DATA SECTION:
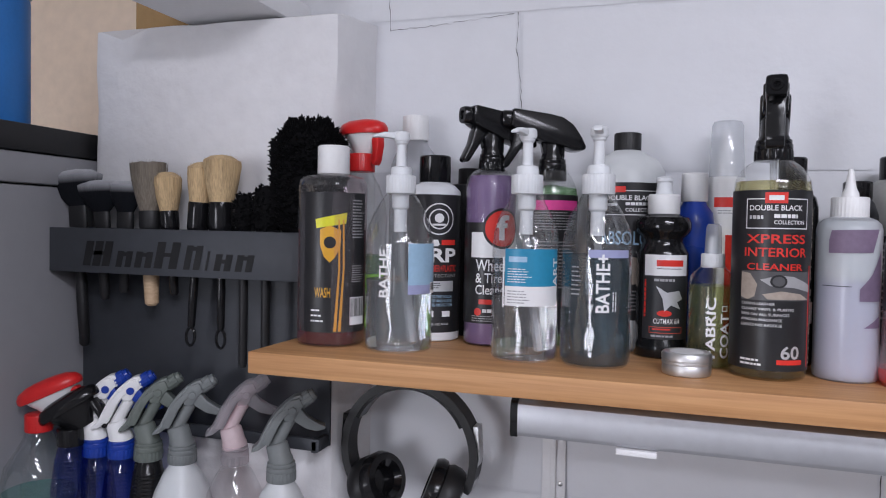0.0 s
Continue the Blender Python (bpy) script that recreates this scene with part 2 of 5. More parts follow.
HANDLE_WOOD = pine("handle_wood", (0.45, 0.3, 0.18), (0.6, 0.43, 0.27), 3)
CARD = material("cardboard", (0.32, 0.2, 0.09), 0.85, vary=0.15, grain=20, bump=0.0008)
ALU = material("brushed_aluminium", (0.54, 0.55, 0.58), 0.5, metal=0.9, vary=0.06, grain=30)
GUNMETAL = material("dark_gunmetal", (0.10, 0.10, 0.105), 0.35, metal=0.8, vary=0.2, grain=60)
STEEL = material("steel", (0.6, 0.6, 0.6), 0.3, metal=1.0, vary=0.06)
TIN = material("tin_metal", (0.62, 0.62, 0.62), 0.42, metal=1.0, vary=0.05)
CHROME = material("chrome", (0.8, 0.8, 0.8), 0.1, metal=1.0)
BLACK = material("black_plastic", (0.008, 0.008, 0.009), 0.15, vary=0.2, grain=40)
BLACK.node_tree.nodes["Principled BSDF"].inputs["Specular IOR Level"].default_value = 0.45
BLACK_MATT = material("matt_black", (0.012, 0.012, 0.013), 0.45, vary=0.2, grain=40, bump=0.0001, bump_scale=700)
RACK = material("slate_powder_coat", (0.040, 0.044, 0.052), 0.5, vary=0.1, grain=20, bump=0.0002, bump_scale=1500)
RACK_DARK = material("cutout_shade", (0.008, 0.008, 0.009), 0.7)
WHITE = material("white_plastic", (0.8, 0.8, 0.8), 0.35, vary=0.03)
WHITE_METAL = material("white_enamel", (0.76, 0.76, 0.77), 0.4, vary=0.03)
SOFT_WHITE = material("frosted_white", (0.72, 0.74, 0.76), 0.4, vary=0.03, subsurface=0.3)
GREY = material("grey_plastic", (0.165, 0.18, 0.18), 0.45, vary=0.06)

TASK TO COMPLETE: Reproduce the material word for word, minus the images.

FINAL RESULT:
0.0 s
Continue the Blender Python (bpy) script that recreates this scene with part 2 of 5. More parts follow.
HANDLE_WOOD = pine("handle_wood", (0.45, 0.3, 0.18), (0.6, 0.43, 0.27), 3)
CARD = material("cardboard", (0.32, 0.2, 0.09), 0.85, vary=0.15, grain=20, bump=0.0008)
ALU = material("brushed_aluminium", (0.54, 0.55, 0.58), 0.5, metal=0.9, vary=0.06, grain=30)
GUNMETAL = material("dark_gunmetal", (0.10, 0.10, 0.105), 0.35, metal=0.8, vary=0.2, grain=60)
STEEL = material("steel", (0.6, 0.6, 0.6), 0.3, metal=1.0, vary=0.06)
TIN = material("tin_metal", (0.62, 0.62, 0.62), 0.42, metal=1.0, vary=0.05)
CHROME = material("chrome", (0.8, 0.8, 0.8), 0.1, metal=1.0)
BLACK = material("black_plastic", (0.008, 0.008, 0.009), 0.15, vary=0.2, grain=40)
BLACK.node_tree.nodes["Principled BSDF"].inputs["Specular IOR Level"].default_value = 0.45
BLACK_MATT = material("matt_black", (0.012, 0.012, 0.013), 0.45, vary=0.2, grain=40, bump=0.0001, bump_scale=700)
RACK = material("slate_powder_coat", (0.040, 0.044, 0.052), 0.5, vary=0.1, grain=20, bump=0.0002, bump_scale=1500)
RACK_DARK = material("cutout_shade", (0.008, 0.008, 0.009), 0.7)
WHITE = material("white_plastic", (0.8, 0.8, 0.8), 0.35, vary=0.03)
WHITE_METAL = material("white_enamel", (0.76, 0.76, 0.77), 0.4, vary=0.03)
SOFT_WHITE = material("frosted_white", (0.72, 0.74, 0.76), 0.4, vary=0.03, subsurface=0.3)
GREY = material("grey_plastic", (0.165, 0.18, 0.18), 0.45, vary=0.06)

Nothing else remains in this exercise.